As to the facts of his case and his holding Gray never called him a Natural Born Citizen he called him a Native Born. If Gray had no doubts he would have declared him a Natural Born Citizen but he did not do that.
As I have just recently wrote. The US Supreme Court in about a half dozen cases call all persons Native Born instead of using the phrase Natural Born to differentiate that their parents were citizens of other countries. The only time the Supreme Court used the phrase 'Natural Born Citizen' when it was clearly that the parents were citizens of the United States and the person in question was born on US soil. see Perkins vs. Elg 1939.
SCOTUS words in the facts of the case and their holdings mean a hell of alot more than their dicta. Dicta should support their judgments, but sometimes it doesn't support their argument or opinions...for whatever reason they keep to themselves.
And yet, you are willing to proclaim that something said in the middle of the opinion from the Slaughterhouses cases trumps Wong.
Whether you like it or not, the term , “subject to its jurisdiction” was decimated in Wong over and over again. It is the operative phrase when trying to answer many questions including Natural Born questions.

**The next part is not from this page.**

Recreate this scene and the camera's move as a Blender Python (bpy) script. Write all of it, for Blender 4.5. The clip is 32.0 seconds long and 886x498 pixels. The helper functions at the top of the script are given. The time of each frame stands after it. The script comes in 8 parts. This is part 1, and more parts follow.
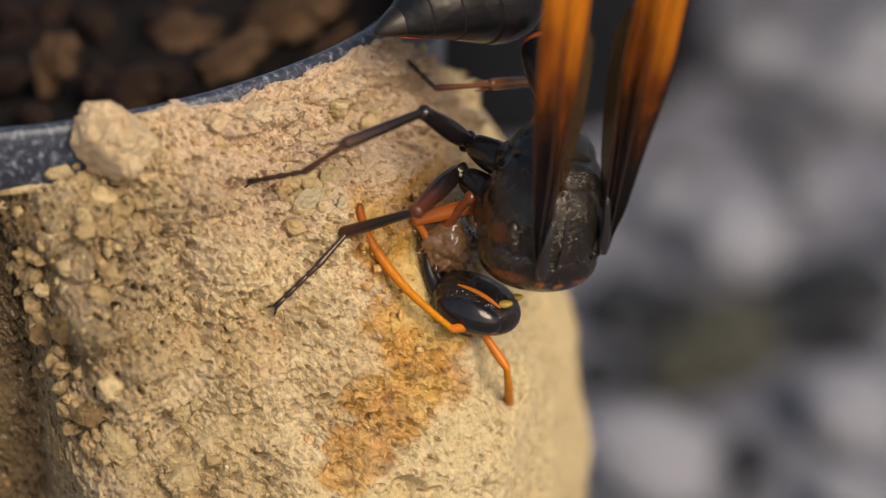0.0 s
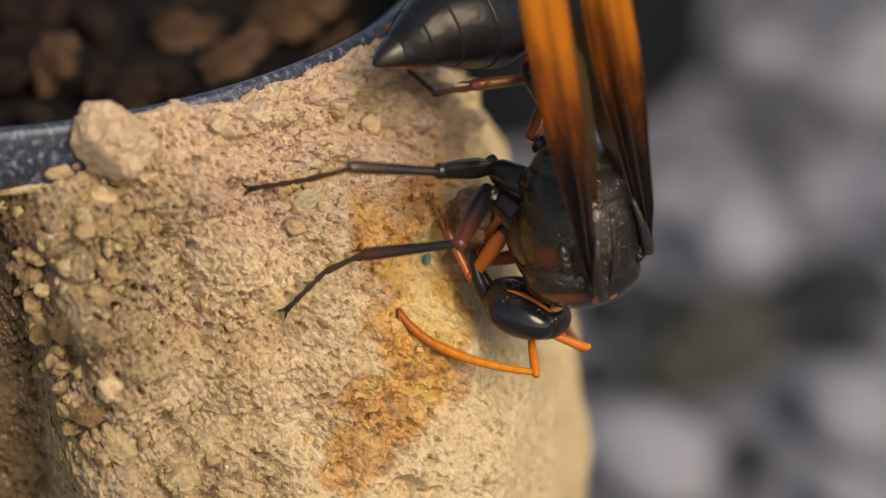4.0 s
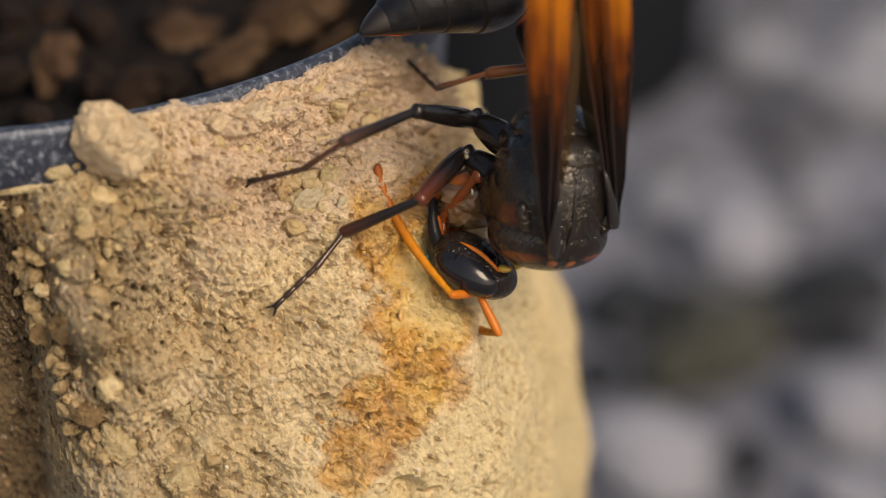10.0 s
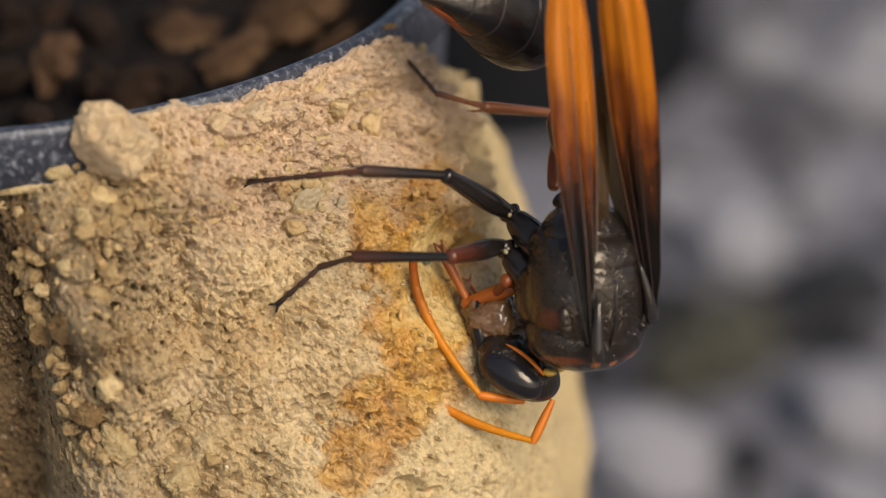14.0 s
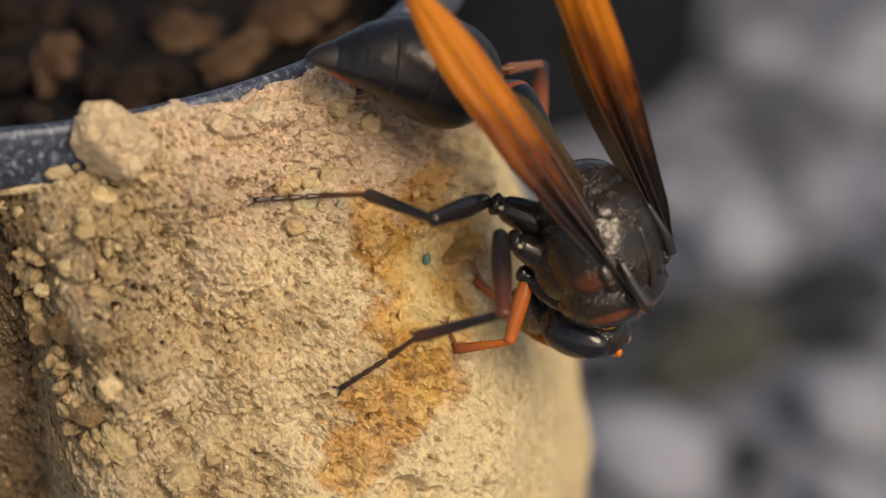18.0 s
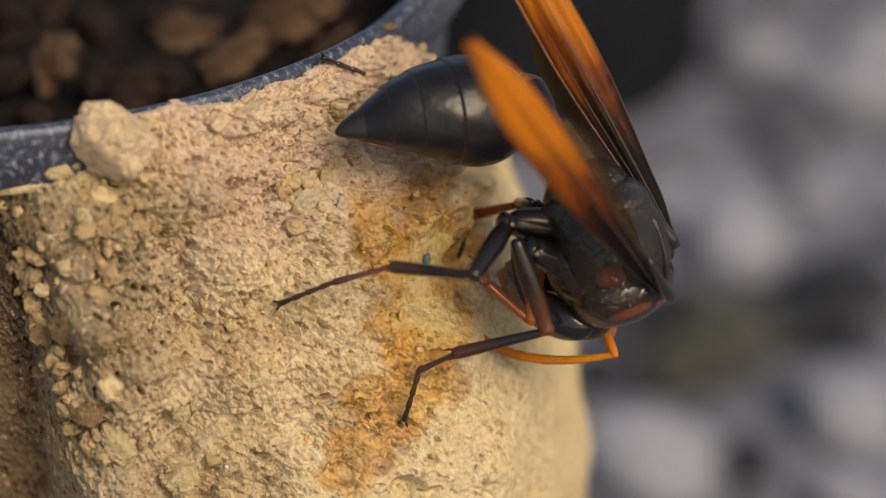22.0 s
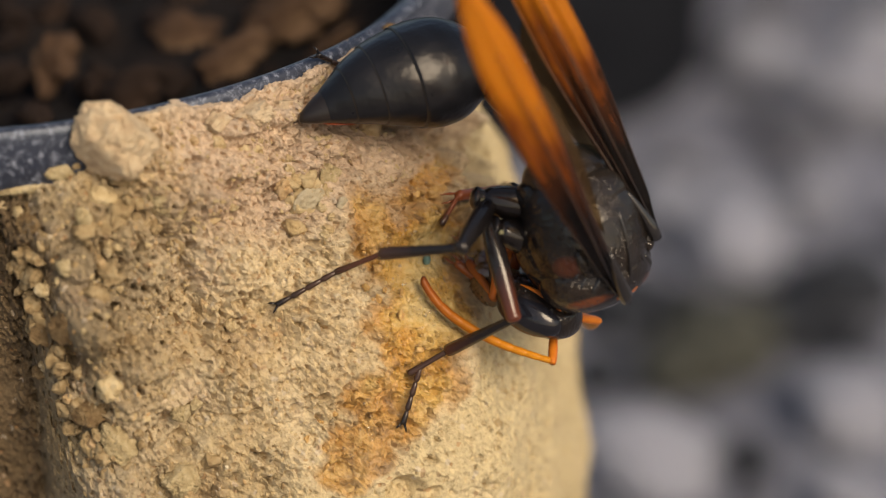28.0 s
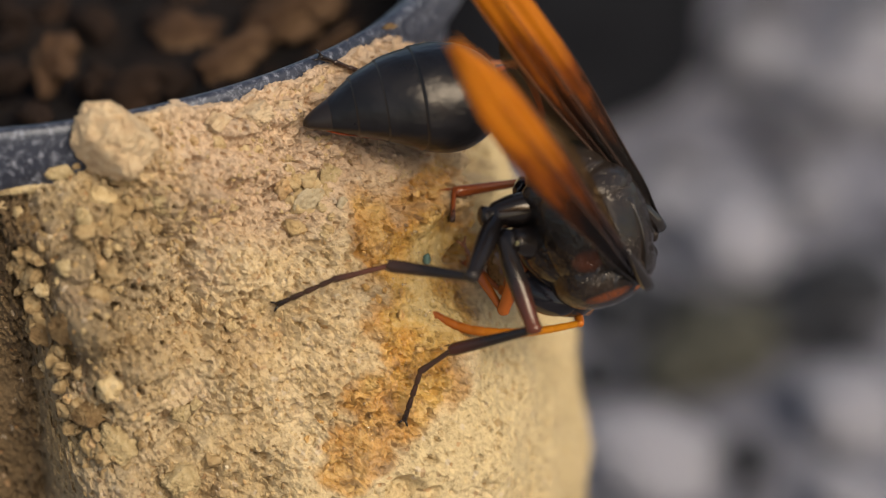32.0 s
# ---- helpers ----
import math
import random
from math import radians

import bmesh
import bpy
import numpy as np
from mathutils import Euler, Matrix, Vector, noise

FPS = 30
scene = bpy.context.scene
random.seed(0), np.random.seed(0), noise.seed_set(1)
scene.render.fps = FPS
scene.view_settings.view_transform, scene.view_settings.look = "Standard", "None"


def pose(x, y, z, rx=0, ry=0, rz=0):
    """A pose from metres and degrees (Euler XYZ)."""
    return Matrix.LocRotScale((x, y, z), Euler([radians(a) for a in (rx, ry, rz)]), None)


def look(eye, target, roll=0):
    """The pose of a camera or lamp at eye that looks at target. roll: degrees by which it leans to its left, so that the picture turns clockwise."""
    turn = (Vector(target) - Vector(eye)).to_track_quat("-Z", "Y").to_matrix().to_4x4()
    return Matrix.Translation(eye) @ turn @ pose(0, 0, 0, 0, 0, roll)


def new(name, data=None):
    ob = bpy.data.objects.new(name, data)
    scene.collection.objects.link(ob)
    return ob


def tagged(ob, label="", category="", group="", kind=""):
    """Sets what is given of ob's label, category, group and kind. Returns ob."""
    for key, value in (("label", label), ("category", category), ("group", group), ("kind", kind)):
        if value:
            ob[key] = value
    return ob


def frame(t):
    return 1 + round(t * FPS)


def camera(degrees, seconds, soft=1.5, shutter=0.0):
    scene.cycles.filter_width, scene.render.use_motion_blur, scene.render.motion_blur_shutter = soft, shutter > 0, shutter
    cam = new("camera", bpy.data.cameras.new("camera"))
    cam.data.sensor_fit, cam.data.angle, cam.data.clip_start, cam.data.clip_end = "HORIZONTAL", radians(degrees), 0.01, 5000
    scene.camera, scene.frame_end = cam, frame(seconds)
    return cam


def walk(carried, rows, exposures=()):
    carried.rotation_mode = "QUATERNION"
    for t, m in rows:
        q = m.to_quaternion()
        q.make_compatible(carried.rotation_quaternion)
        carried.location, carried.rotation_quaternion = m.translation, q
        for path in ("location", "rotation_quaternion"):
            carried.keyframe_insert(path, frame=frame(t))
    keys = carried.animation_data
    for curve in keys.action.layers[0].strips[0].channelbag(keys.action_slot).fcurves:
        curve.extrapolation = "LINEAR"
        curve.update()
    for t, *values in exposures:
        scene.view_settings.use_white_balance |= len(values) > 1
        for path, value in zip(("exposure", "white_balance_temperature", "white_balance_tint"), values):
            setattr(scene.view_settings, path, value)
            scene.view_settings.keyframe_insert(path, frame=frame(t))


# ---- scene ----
MM = 0.001
EYE = (0.0, -0.11258, 0.157)
AIM = (0.0, 0.0, 0.092)
cam = camera(20, 32.0, 1.1, 0.5)
cam.data.dof.use_dof = True
cam.data.dof.focus_distance = 0.1343
cam.data.dof.aperture_fstop = 20.0
walk(cam, [(0, look(EYE, AIM)), (32, look(EYE, AIM))], exposures=[(0, 0.17), (32, 0.17)])

# ---- light: sun from behind the camera's right shoulder, open sky ----
SUN = Vector((0.41, -0.62, 0.67)).normalized()
sky_world = bpy.data.worlds.new("sky")
scene.world = sky_world
sky_world.use_nodes = True
wn = sky_world.node_tree
sky = wn.nodes.new("ShaderNodeTexSky")
sky.sky_type = "NISHITA"
sky.sun_disc = False
sky.dust_density = 2.5
sky.ozone_density = 0.6
sky.sun_elevation = math.asin(SUN.z)
sky.sun_rotation = math.atan2(SUN.x, SUN.y)
wn.nodes["Background"].inputs["Strength"].default_value = 0.125
wn.links.new(sky.outputs[0], wn.nodes["Background"].inputs["Color"])
sun = new("sun", bpy.data.lights.new("sun", "SUN"))
sun.data.energy = 3.0
sun.data.angle = radians(34.0)
sun.data.color = (1.0, 0.93, 0.81)
sun.matrix_world = look(SUN * 3, (0, 0, 0))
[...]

Slaughterhouse used the word “citizen” in your quote. They were discussing “subject to it’s jurisdiction” and stated that the main purpose of that phrase was to establish citizenship of a Negro.
It is interesting to note what Justice Gray had to say about Chief Justice Waite and all the same lawyers on the bench except for one (Chase who died)when it came time for the Minor case. I am sure you understand that Chief Justice Waite was involved with the Slaughterhouse cases which makes his comments in Minor interesting when he decided to NOT RESOLVE THE ISSUE.

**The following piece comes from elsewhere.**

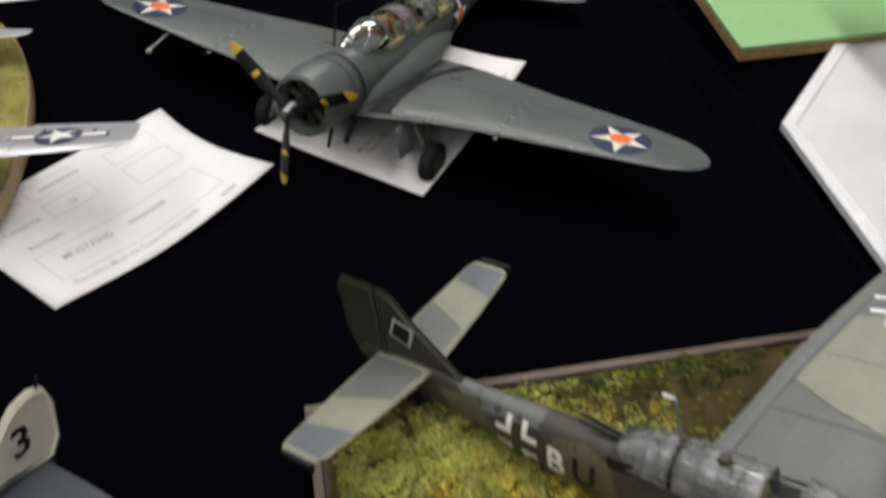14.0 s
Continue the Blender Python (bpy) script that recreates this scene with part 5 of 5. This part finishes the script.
def dive_bomber():
    ob = thing("model_aircraft", pose(0.3190, 0.1950, 0.0468, -11.7, 3.5, 42.5), "grey-green camouflaged dive bomber model with its engine uncovered", "model aircraft", "model aircraft on the table")
    h = Hull([(-6, 10.8, 11.4, 14, 3, 2.3), (-1, 11.4, 12.8, 15.4, 3, 2.3), (6, 11.8, 14, 16, 3, 2.3), (25, 11.4, 15, 15.5, 3, 2.3), (50, 10.6, 15, 14, 3.5, 2.3), (75, 8.8, 13.5, 11.5, 4.5, 2.2), (100, 7, 11, 9, 6, 2.1), (125, 5.2, 9, 7, 8, 2), (150, 3.4, 7.5, 5, 10.5, 2), (170, 1.4, 5, 3, 12.5, 2)])
    fus = part("fuselage", h.mesh(), JU_FUS, ob)
    w = Wing([(9, 1, 57, -7, 10), (31, 0, 49.5, -9.5, 9.4), (55, 2, 45.5, -5.4, 8), (80, 4.5, 40.5, -1.2, 7), (110, 5.5, 32, 4, 5.8), (136, 6, 25, 8.4, 4.4), (150, 6.5, 21, 10.8, 3.2), (156, 8.5, 18.5, 11.8, 2), (159.5, 11.5, 15.5, 12.4, 0.8)])
    wl, wr = wings(ob, w, JU_DARK)
    for s, ww in ((-1, wl), (1, wr)):
        part("camouflage", patch([[(s * 40, 3), (s * 100, 6.4), (s * 86, 18), (s * 92, 36.5), (s * 34, 48.5), (s * 33, 40), (s * 44, 26)]] if s < 0 else [[(56, 3.4), (84, 5.6), (108, 14), (104, 33), (70, 42), (62, 26)]], on_wing(w), 7), JU_LIGHT, ww, "pale grey-green camouflage patch")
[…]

Also, the dissenting opinion in Wong also has an opinion about the Slaughterhouse cases in that he doesn’t insist that the point is definitely disposed of:
“I do not insist that, although what was said was deemed essential to the argument and a necessary part of it, the point was definitively disposed of in the Slaughterhouse Cases, particularly as Chief Justice Waite in Minor v. Happersett, 21 Wall. 162, 167, remarked that there were doubts which, for the purposes of the case then in hand, it was not necessary to solve. “
So you have all of the Supreme Court in Wong indicating that the Slaughterhouse cases essentially did not definitively answer the question.
It doesn’t matter what you think of Wong...THAT IS THE CASE UNDER THE SUPREMACY CLAUSE - NOT YOUR CASE YOU ARE QUOTING.